R. L. Moore (NASA/MSFC/NSSTC), Y. Yamauchi (NJIT/Center for Solar-Terrestrial Research)

We present an example of each of the following observed characteristics of the magnetic origins of quiet-region coronal heating, spicules, macrospicules, and coronal mass ejections (CMEs). (1) In quiet regions, the luminosity of the corona is roughly proportional to the edge length of the underlying photospheric magnetic network (Falconer et al 2003, ApJ, 593, 549). (2) Spicules and EUV explosive events are concentrated at the edges of the magnetic network (e.g., Beckers, J. M. 1968, Sol. Phys., 3, 367; Porter, J. G. & Dere, K. P. 1991, ApJ, 370, 775). (3) Many macrospicules have the magnetic structure of a surge rooted around an inclusion of opposite-polarity magnetic flux (Yamauchi, Y. et al 2004, ApJ, in press). (4) CMEs and eruptive flares are driven by explosions of sheared magnetic fields rooted along polarity dividing lines (neutral lines) in the photospheric magnetic flux (e.g., Moore, R. L. et al 2001, ApJ, 552, 833). These characteristics together suggest that the mainstay of the heliosphere, the corona/solar wind rooted in quiet regions and coronal holes, may be driven by myriads of tiny magnetic explosions at the network edges, explosions like those that drive CMEs but of vastly smaller scale. If so, the steady solar wind and the CMEs that disrupt it both have the same root cause: explosions of initially- closed, strongly-sheared, bipolar magnetic fields.
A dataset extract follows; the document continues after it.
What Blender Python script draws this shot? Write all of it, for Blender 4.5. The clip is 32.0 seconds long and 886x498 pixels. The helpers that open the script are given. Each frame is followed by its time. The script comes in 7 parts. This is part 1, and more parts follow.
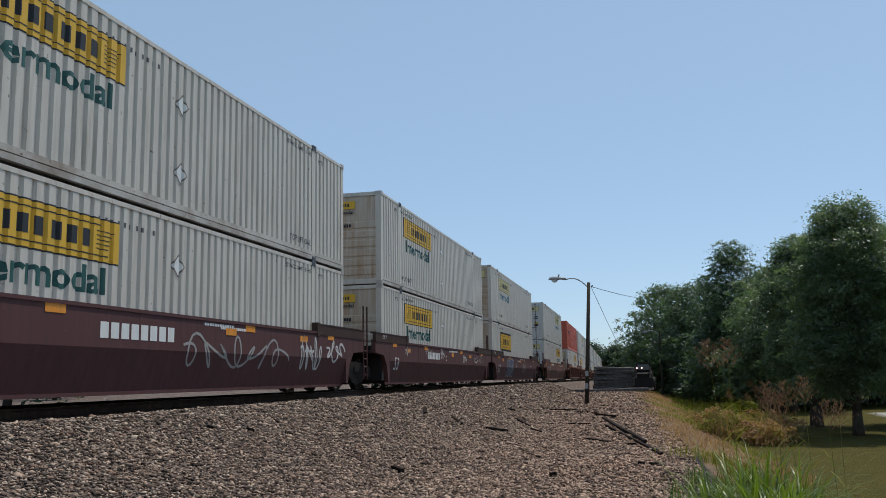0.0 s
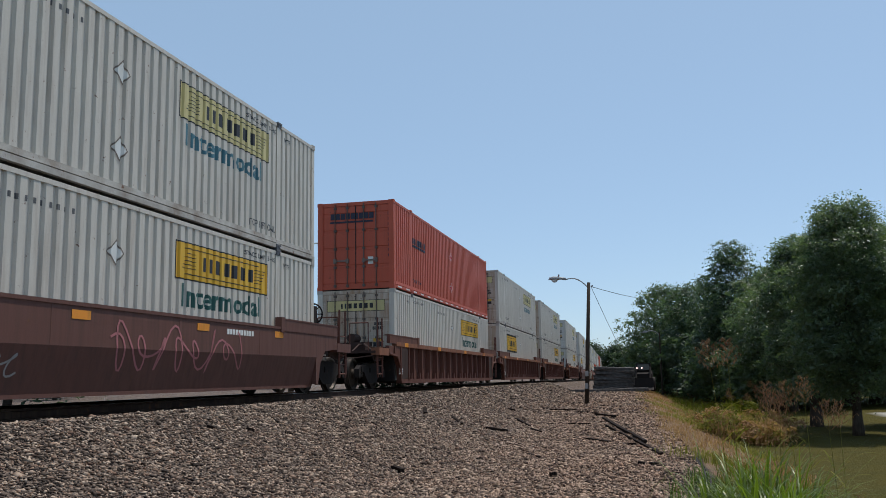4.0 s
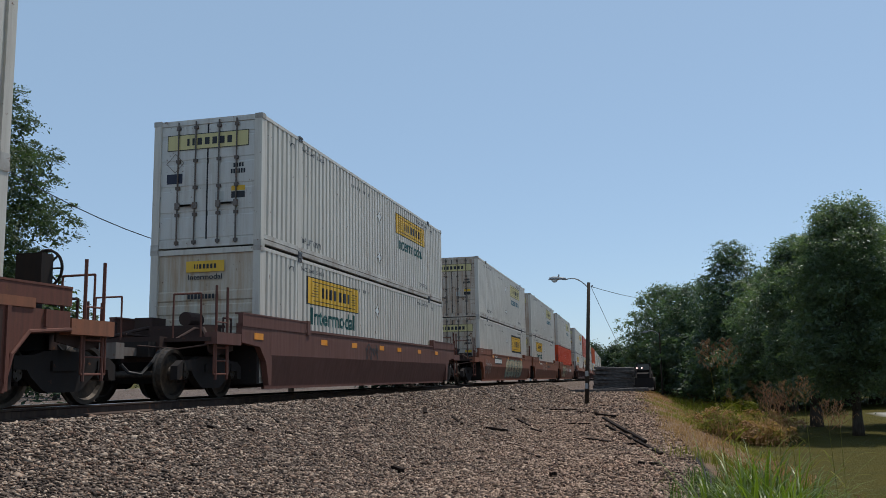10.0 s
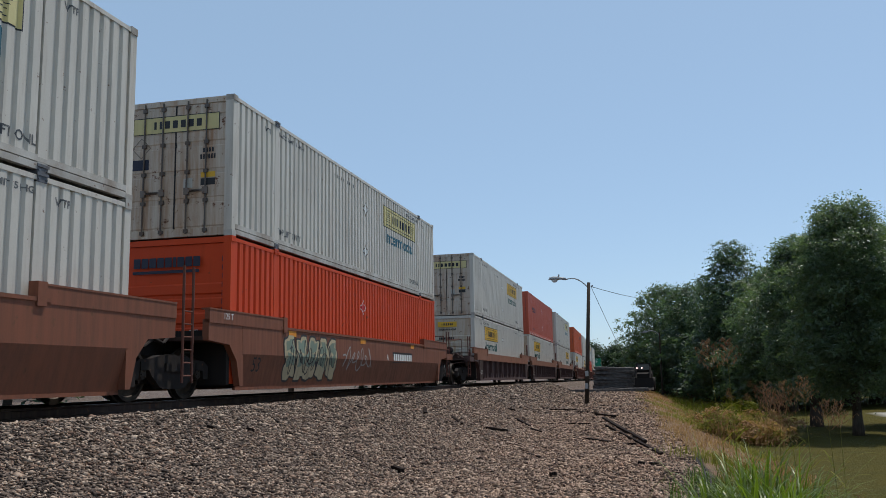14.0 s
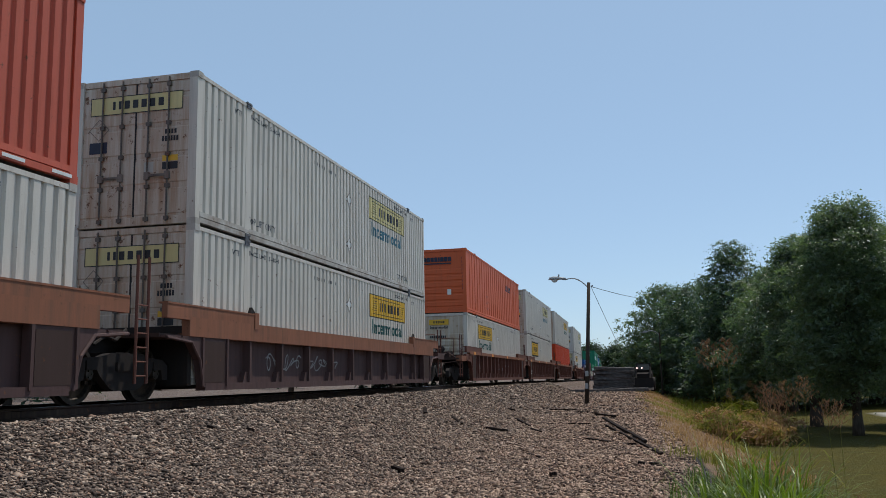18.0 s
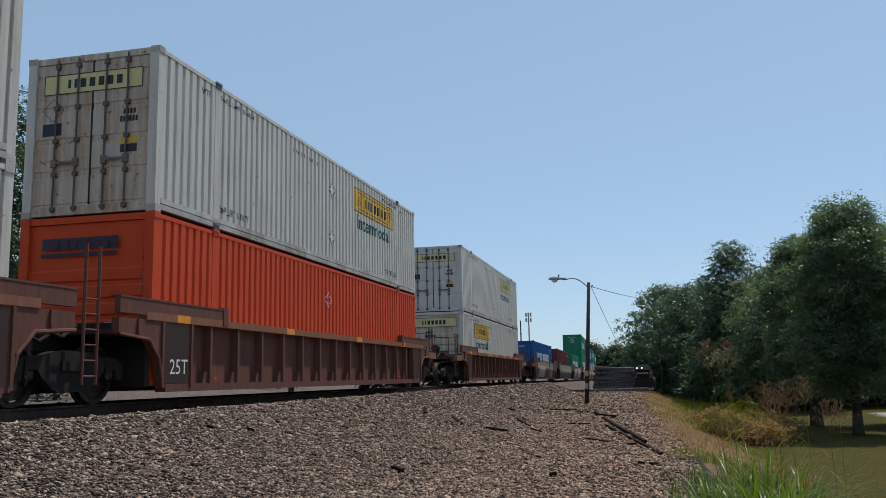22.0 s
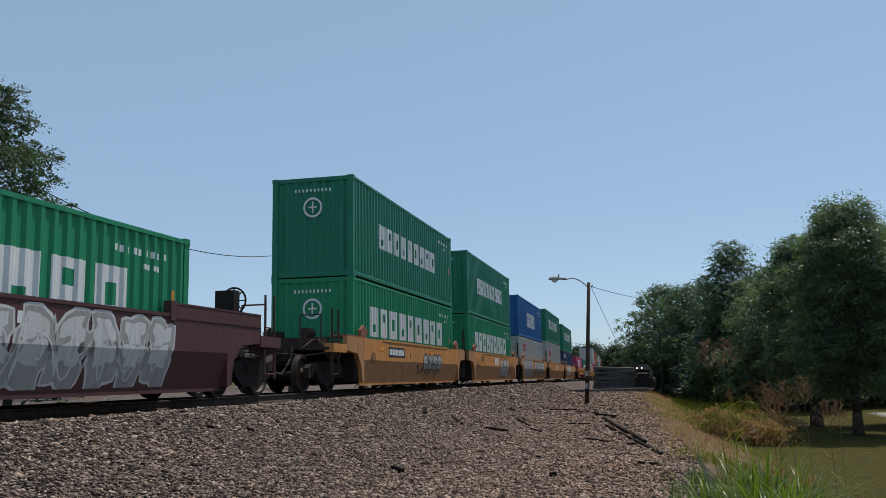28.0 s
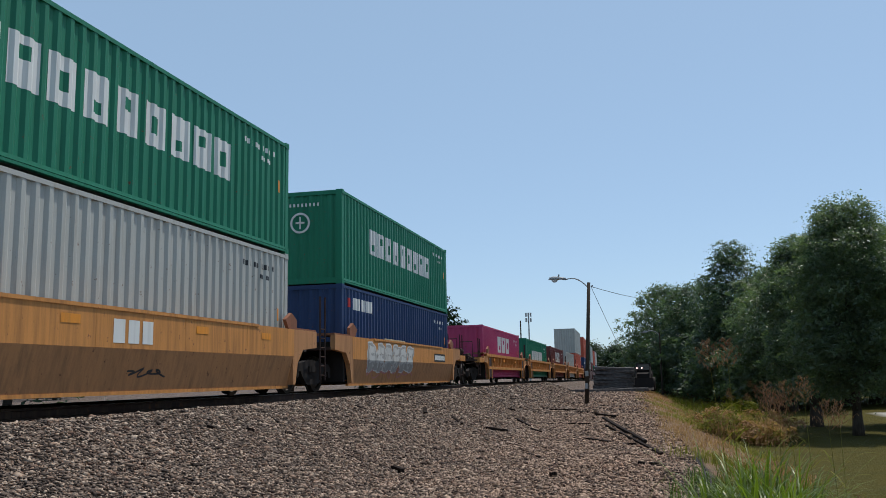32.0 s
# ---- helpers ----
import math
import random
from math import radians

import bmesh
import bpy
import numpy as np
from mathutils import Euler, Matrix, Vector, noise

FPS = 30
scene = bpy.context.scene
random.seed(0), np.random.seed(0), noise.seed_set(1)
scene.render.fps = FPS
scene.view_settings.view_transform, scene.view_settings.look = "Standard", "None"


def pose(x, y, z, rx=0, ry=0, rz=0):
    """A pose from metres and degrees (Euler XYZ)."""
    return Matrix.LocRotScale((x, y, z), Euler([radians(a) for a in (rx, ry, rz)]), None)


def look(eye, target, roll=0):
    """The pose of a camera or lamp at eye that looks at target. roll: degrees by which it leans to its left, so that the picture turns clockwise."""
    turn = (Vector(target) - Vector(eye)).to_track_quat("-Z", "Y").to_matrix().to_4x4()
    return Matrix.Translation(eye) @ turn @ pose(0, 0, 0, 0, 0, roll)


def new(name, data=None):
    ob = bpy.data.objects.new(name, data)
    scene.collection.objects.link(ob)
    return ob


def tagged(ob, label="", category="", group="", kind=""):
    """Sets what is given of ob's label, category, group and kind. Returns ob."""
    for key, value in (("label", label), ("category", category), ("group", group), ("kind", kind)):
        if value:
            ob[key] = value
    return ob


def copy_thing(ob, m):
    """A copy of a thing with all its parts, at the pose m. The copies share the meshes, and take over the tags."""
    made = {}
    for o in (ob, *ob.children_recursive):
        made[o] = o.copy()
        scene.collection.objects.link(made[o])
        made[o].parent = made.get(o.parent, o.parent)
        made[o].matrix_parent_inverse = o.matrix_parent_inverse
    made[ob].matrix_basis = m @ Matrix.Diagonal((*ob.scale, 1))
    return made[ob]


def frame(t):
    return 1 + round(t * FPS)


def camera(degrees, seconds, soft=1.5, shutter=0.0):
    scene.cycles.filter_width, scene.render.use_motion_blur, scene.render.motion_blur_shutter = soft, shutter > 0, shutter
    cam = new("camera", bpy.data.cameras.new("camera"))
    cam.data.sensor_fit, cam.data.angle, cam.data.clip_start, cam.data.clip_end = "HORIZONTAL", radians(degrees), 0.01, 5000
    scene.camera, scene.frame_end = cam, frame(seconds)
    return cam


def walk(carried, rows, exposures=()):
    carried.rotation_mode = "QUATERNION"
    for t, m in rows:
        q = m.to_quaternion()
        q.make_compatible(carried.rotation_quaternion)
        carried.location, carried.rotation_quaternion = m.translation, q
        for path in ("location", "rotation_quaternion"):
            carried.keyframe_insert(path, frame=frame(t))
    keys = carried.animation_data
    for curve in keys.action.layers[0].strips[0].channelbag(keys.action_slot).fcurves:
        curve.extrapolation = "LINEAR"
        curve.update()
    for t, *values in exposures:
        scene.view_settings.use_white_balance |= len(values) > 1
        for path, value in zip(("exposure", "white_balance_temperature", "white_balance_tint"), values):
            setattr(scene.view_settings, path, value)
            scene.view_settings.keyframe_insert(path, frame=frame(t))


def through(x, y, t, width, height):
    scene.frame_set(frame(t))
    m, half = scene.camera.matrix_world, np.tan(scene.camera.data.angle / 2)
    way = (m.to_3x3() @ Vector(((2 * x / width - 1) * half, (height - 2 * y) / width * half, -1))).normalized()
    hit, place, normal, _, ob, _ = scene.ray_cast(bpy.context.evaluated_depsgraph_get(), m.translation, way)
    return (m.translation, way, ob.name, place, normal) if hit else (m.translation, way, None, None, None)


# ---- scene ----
# ---------------------------------------------------------------- camera
SECONDS = 32.0
cam = camera(54.156, SECONDS, soft=0.3)
EYE_Z = 1.6
CAM = pose(0, 0, EYE_Z, 98.39, 0, 14.062) @ pose(0, 0, 0, 0, 0, -1.0633)
walk(cam, [(0, CAM), (SECONDS, CAM)], exposures=[(0, 0.0), (7.0, 0.0), (9.0, -0.06), (11.5, -0.06), (13.0, 0.0), (23.0, -0.04), (25.0, -0.2), (27.5, -0.18), (29.0, 0.0), (30.0, 0.09), (31.0, 0.02), (SECONDS, 0.02)])

# ---------------------------------------------------------------- sky and sun
SUN_DIR = Vector((0.24, 0.40, 1.0)).normalized()      # towards the sun
SUN_EL = math.asin(SUN_DIR.z)
SUN_AZ = math.atan2(SUN_DIR.x, SUN_DIR.y)
world = bpy.data.worlds.new("sky")
scene.world = world
world.use_nodes = True
wn = world.node_tree.nodes
wl = world.node_tree.links
sky = wn.new("ShaderNodeTexSky")
sky.sky_type = "NISHITA"
sky.sun_disc = False
sky.sun_elevation = SUN_EL
sky.sun_rotation = SUN_AZ
sky.altitude = 100.0
sky.air_density = 0.8
sky.dust_density = 0.5
sky.ozone_density = 3.0
wn["Background"].inputs["Strength"].default_value = 0.146
haze = wn.new("ShaderNodeMix")          # an even summer haze over the clear sky
haze.data_type = "RGBA"
haze.inputs["Factor"].default_value = 0.58
haze.inputs["B"].default_value = (2.62, 3.76, 4.90, 1)
wl.new(sky.outputs["Color"], haze.inputs["A"])
wl.new(haze.outputs["Result"], wn["Background"].inputs["Color"])

sun_data = bpy.data.lights.new("sun", "SUN")
sun_data.energy = 3.5
sun_data.angle = radians(0.53)
sun_data.color = (1.0, 0.95, 0.87)
sun = new("sun", sun_data)
sun.matrix_basis = look((0, 0, 60), Vector((0, 0, 60)) - SUN_DIR)

# ---------------------------------------------------------------- the railway line
SPEED = 15.9            # metres a second, towards the camera
RAIL_Z = 1.28           # top of the rails beside the camera
LINE_X = -9.394         # middle of the track beside the camera
CURVE = 0.000361        # the line bears away to the west
FALL = -0.00003


def half_square(s, low=-40.0, high=140.0):
    """s * s / 2, going on straight past low and high, with its slope."""
    if s > high:
        return high * high / 2 + high * (s - high), high
    if s < low:
        return low * low / 2 + low * (s - low), low
    return s * s / 2, s


def line_point(s):
    q, dq = half_square(s)
    return LINE_X - CURVE * q, s, RAIL_Z + 2 * FALL * q, -CURVE * dq, 2 * FALL * dq


def line_pose(s, z=0.0):
    x, y, h, dx, dz = line_point(s)
    return pose(x, y, h + z, math.degrees(math.atan(dz)), 0, math.degrees(math.atan(-dx)))


# ---------------------------------------------------------------- materials
def material(name):
    m = bpy.data.materials.new(name)
    m.use_nodes = True
    nt = m.node_tree
    return m, nt, nt.nodes["Principled BSDF"]


def node(nt, kind, **inputs):
    n = nt.nodes.new(kind)
    for k, v in inputs.items():
        n.inputs[k.replace("_", " ")].default_value = v
    return n


def coords(nt, scale=(1, 1, 1), space="Object"):
    c = nt.nodes.new("ShaderNodeTexCoord")
    m = nt.nodes.new("ShaderNodeMapping")
    m.inputs["Scale"].default_value = scale
    nt.links.new(c.outputs[space], m.inputs["Vector"])
    return m.outputs["Vector"]


def tex_noise(nt, vec, scale, detail=4.0, rough=0.6):
    n = node(nt, "ShaderNodeTexNoise", Scale=scale, Detail=detail, Roughness=rough)
    if vec is not None:
        nt.links.new(vec, n.inputs["Vector"])
    return n.outputs["Fac"]


def ramp(nt, fac, stops):
    r = nt.nodes.new("ShaderNodeValToRGB")
    els = r.color_ramp.elements
    while len(els) < len(stops):
        els.new(0.5)
    for e, (at, col) in zip(els, stops):
        e.position = at
        e.color = (*col, 1) if len(col) == 3 else col
    nt.links.new(fac, r.inputs["Fac"])
    return r.outputs["Color"]


def mixed(nt, fac, a, b, mode="MIX"):
    m = nt.nodes.new("ShaderNodeMix")
    m.data_type = "RGBA"
    m.blend_type = mode
    for sock, v in ((m.inputs["Factor"], fac), (m.inputs["A"], a), (m.inputs["B"], b)):
        if isinstance(v, bpy.types.NodeSocket):
            nt.links.new(v, sock)
        elif isinstance(v, (int, float)):
            sock.default_value = v
        else:
            sock.default_value = (*v, 1)
    return m.outputs["Result"]


def math_node(nt, op, a, b=0.0, clamp=False):
    m = nt.nodes.new("ShaderNodeMath")
    m.operation = op
    m.use_clamp = clamp
    for sock, v in ((m.inputs[0], a), (m.inputs[1], b)):
        if isinstance(v, bpy.types.NodeSocket):
            nt.links.new(v, sock)
        else:
            sock.default_value = v
    return m.outputs[0]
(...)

The photospheric vector magnetograms, chromospheric filtergrams, EUV spectra, and coronal images from Solar-B are expected to have sufficient sensitivity, spatial resolution, and cadence to test this scenario for coronal heating in quiet regions and coronal holes. This work was supported by NASA/OSS through its Solar & Heliospheric Physics SR&T Program and Sun-Earth Connection GI Program.